The Proper Use of Violence

There’s a right way and a wrong way to use violence.

…I refer, of course, to the word in the English language. “Violence” has joined a long list of words hijacked for purposes of argumentative rhetoric, selectively misapplied in order to take advantage of their negative (or positive) emotional associations, removing us one step further from constructive debate. Thus, for instance, meat is “murder” (as that Smiths song goes), maternity leave is “socialism“, Israel is a “colonialist power”, and taxation is “violent“.

This last example, especially popular among libertarians, refers to the fact that taxpayers, well, taxpay quite reluctantly (to say the least), without having free choice in the matter. libertarians’ negative view of this state of affairs comes as part of a larger worldview that is especially abhorrent of any kind of involuntary action (in the 2nd dictionary sense). While perfectly legitimate as such, some proponents of this viewpoint nevertheless distort(2) language when insisting to misconstrue taxation as “violent”.

Consider the following nuances of definition:

Force¹ – v. [with obj.] – ⑵ make (someone) do something against their will.
Coerce – v. [with obj.] – persuade (an unwilling person) to do something by using force or threats.
Violent – adj. – ⑴ using or involving physical force intended to hurt, damage, or kill someone or something.
– from the New Oxford American Dictionary, 3rd ed., also at oxforddictionaries.com

Presumably even the most freedom-loving individual can find in the first two words a negative enough association to attach to taxation – while still presenting a reasonably true description. Most taxpayers are indeed forced to pay, one might argue that they are coerced. but where is the direct, physical, club-on-head action in taxation?

“Ah,” replies the well-versed libertarian, “but taxation most certainly is violence. If you avoid paying taxes long enough, men with guns (MWG) will come to your house and exhibit all sorts of behavior involving physical force intended to hurt, damage, or kill someone or something!”

I’ll get to the main problem with this in a moment. On a side note, I’d argue that the above generalization is a bit of a stretch: how many tax evaders (and minor law offenders) get away with a slap on the wrist, or less, every day? Also, libertarians often downplay the fact that they condone this kind of ultimate threat of “violence” for purposes they approve of, like law enforcement (however minimal), military defense, and defense of private property rights; I have yet to hear a libertarian bemoan how, in a libertarian society, all of these would be backed by their version of “violence”.

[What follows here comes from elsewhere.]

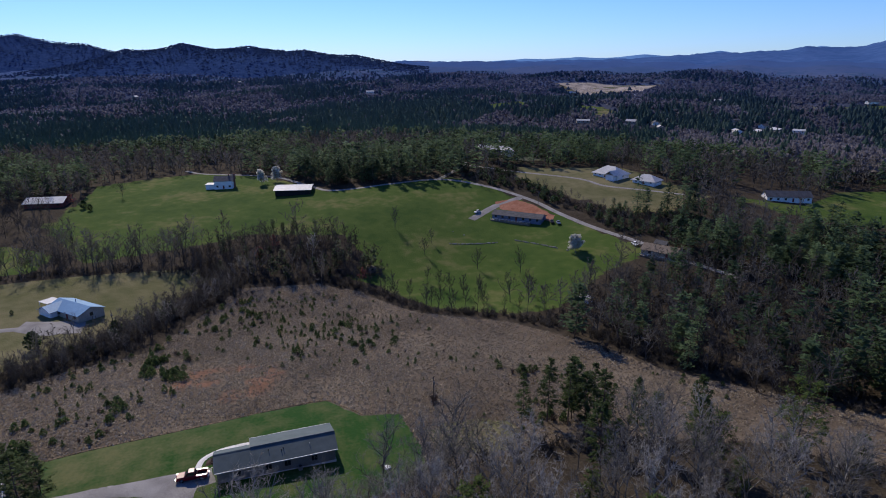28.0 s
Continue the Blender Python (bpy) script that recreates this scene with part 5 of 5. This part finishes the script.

But all of this is debatable, and secondary. The main problem is that even if the MWG scenario were true, using the word “violence” to describe taxation is equating a potential outcome, when exacerbated to an extreme¹ – “if you refuse to pay taxes…” –  with the state being discussed (taxation). (This is a line of argument I’ve mentioned before.) Unless that’s already in the definition of the word, it is an error to use it as such. X isn’t Y just because it might come to be Y. By the same logic, any assembly of people is a riotous coup (a pet argument of libertarians), not eating is the same as starvation, and annoying someone is the same as being killed by them in a fit of rage.

Thus, if one insists on invoking violence towards taxation, the closest one can get is to say that taxation is backed by the threat of violence (just as any law in a libertarian reality would). And there’s already a perfectly good word for that – coercion. Even here, I would argue it remains to be demonstrated categorically that in the event of serial tax evasion, the taxation Men With Guns – who presumably would come banging on the evader’s door – would in fact intend to hurt, damage, or kill someone and not, say, carry out economic sanctions (like foreclosure), or an arrest – without intent to hurt anyone. (That police violence occurs doesn’t negate this.) But again, that’s debatable, and one needn’t agree with it to accept my central argument. Taxation “is” no more violent than private property “is” violent.

None of this is to say there’s no room to criticize, analyze, or reassess taxation. But the discussion would be much more effective without the red herring of misleading terminology.

A word on the definitions: I’m big on the New Oxford American Dictionary, but lest I appear to have favored a particular definition for its convenience, here are a few more dictionary entries for “violence”. You’ll notice how all of them refer to the actual act of physical force – not a potential threat of using it, however inescapably, somewhere down the road – and state a physically destructive intent, rather than purposes such as tax collection.

Violence – n. –
Involving the use of physical force, with the deliberate intention of causing damage to property or injury or death to people.
(Macmillan Dictionary)
The use of physical force, usually intended to cause injury or destruction.
(Collins English Dictionary)
Physical force exerted for the purpose of violating, damaging, or abusing.
(American Heritage Dictionary of the English Language)
Physical force used so as to injure, damage, or destroy; extreme roughness of action.
(Webster’s New World College Dictionary, 4th ed.)

¹ Ironically, the slippery slope argument is a favorite of libertarian nemeses – dogmatic, social-justice moralizers.